◆ Provided material ◆
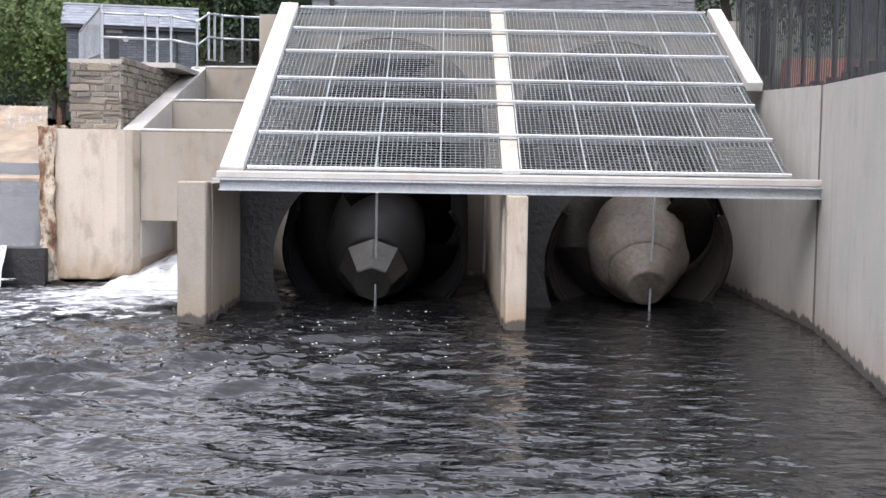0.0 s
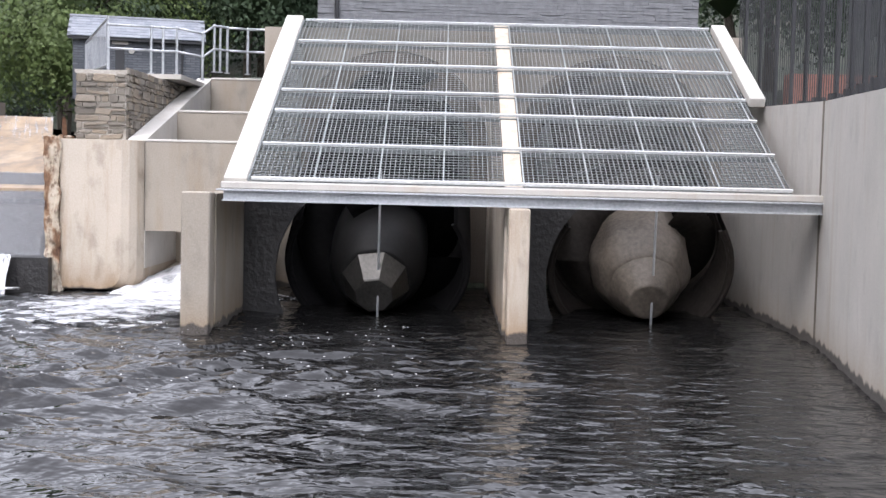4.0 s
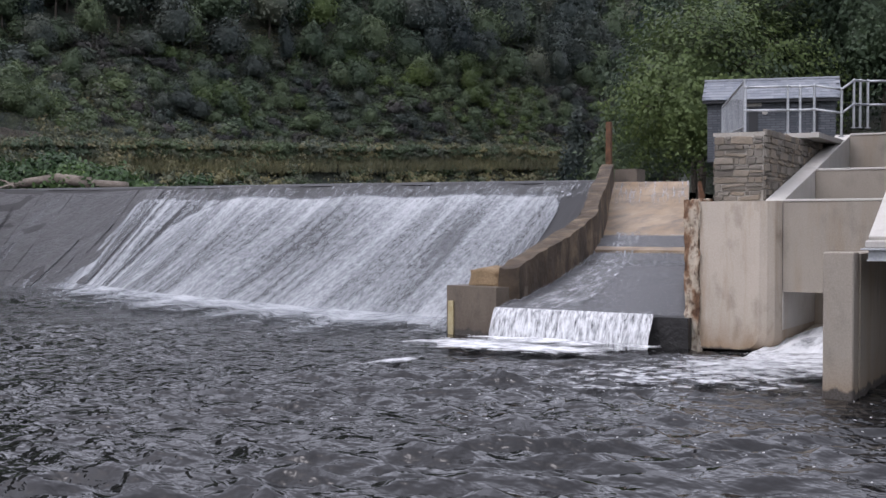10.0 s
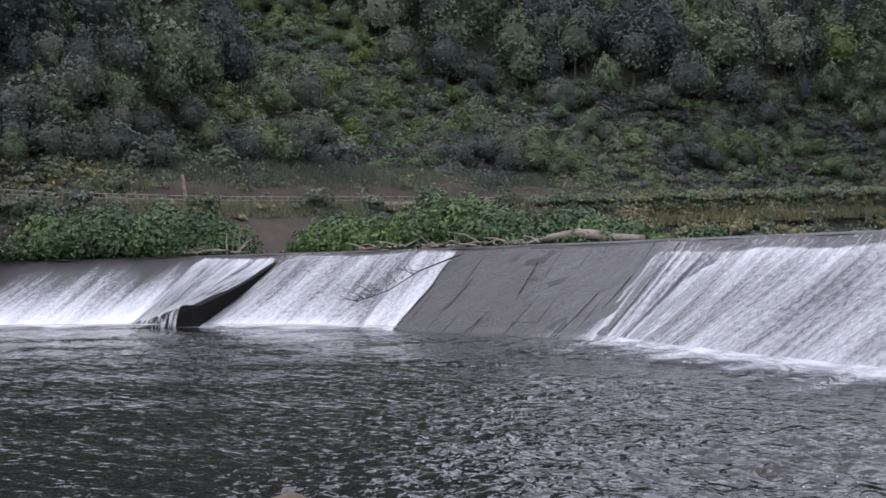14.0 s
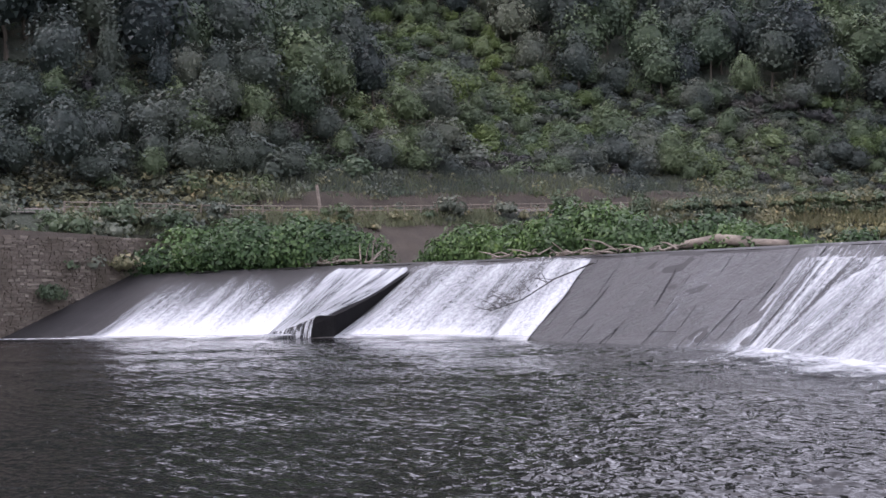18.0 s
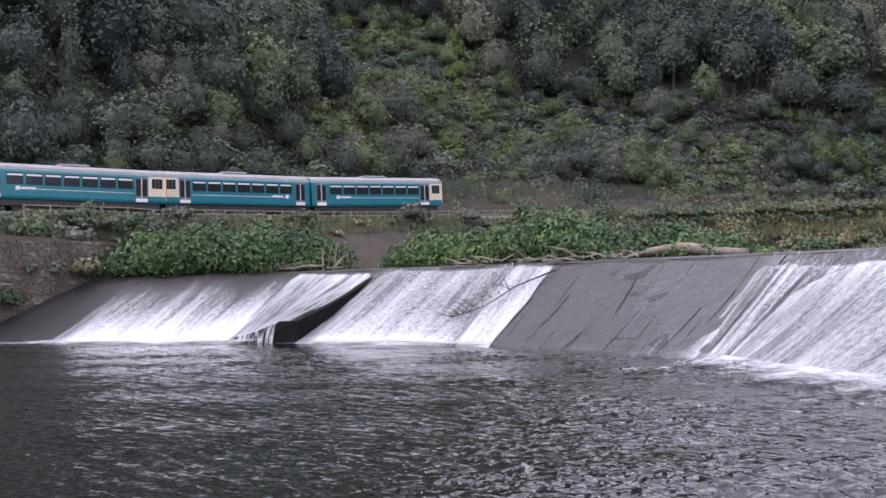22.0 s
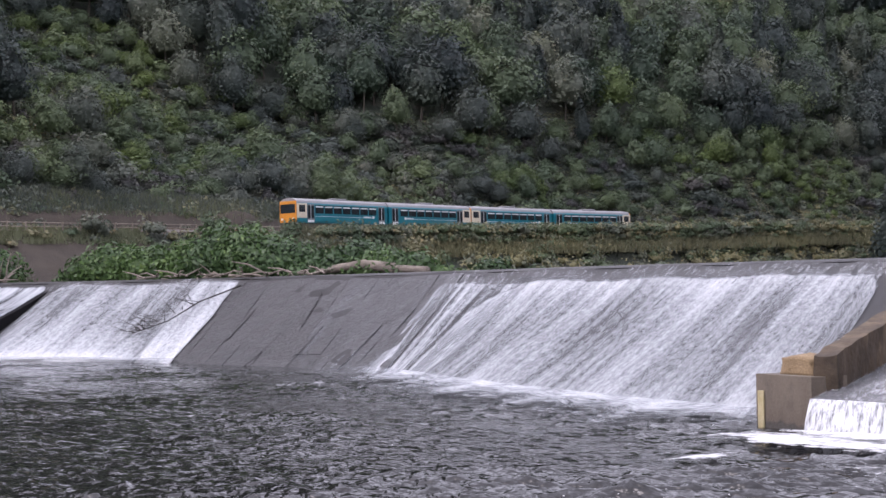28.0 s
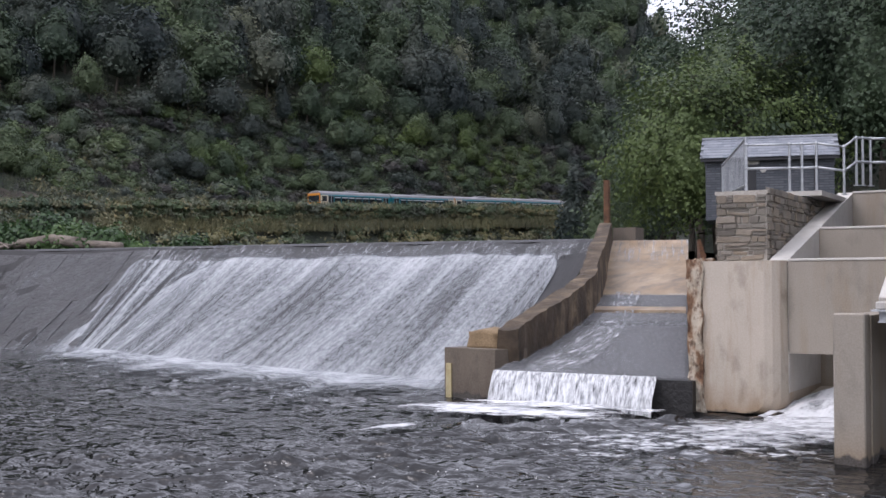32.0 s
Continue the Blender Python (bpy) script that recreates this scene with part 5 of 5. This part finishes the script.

◆ Problem to work on ◆
Reproduce every line exactly and omit all pictures.

◆ Task answer ◆
0.0 s
4.0 s
10.0 s
14.0 s
18.0 s
22.0 s
28.0 s
32.0 s
Continue the Blender Python (bpy) script that recreates this scene with part 5 of 5. This part finishes the script.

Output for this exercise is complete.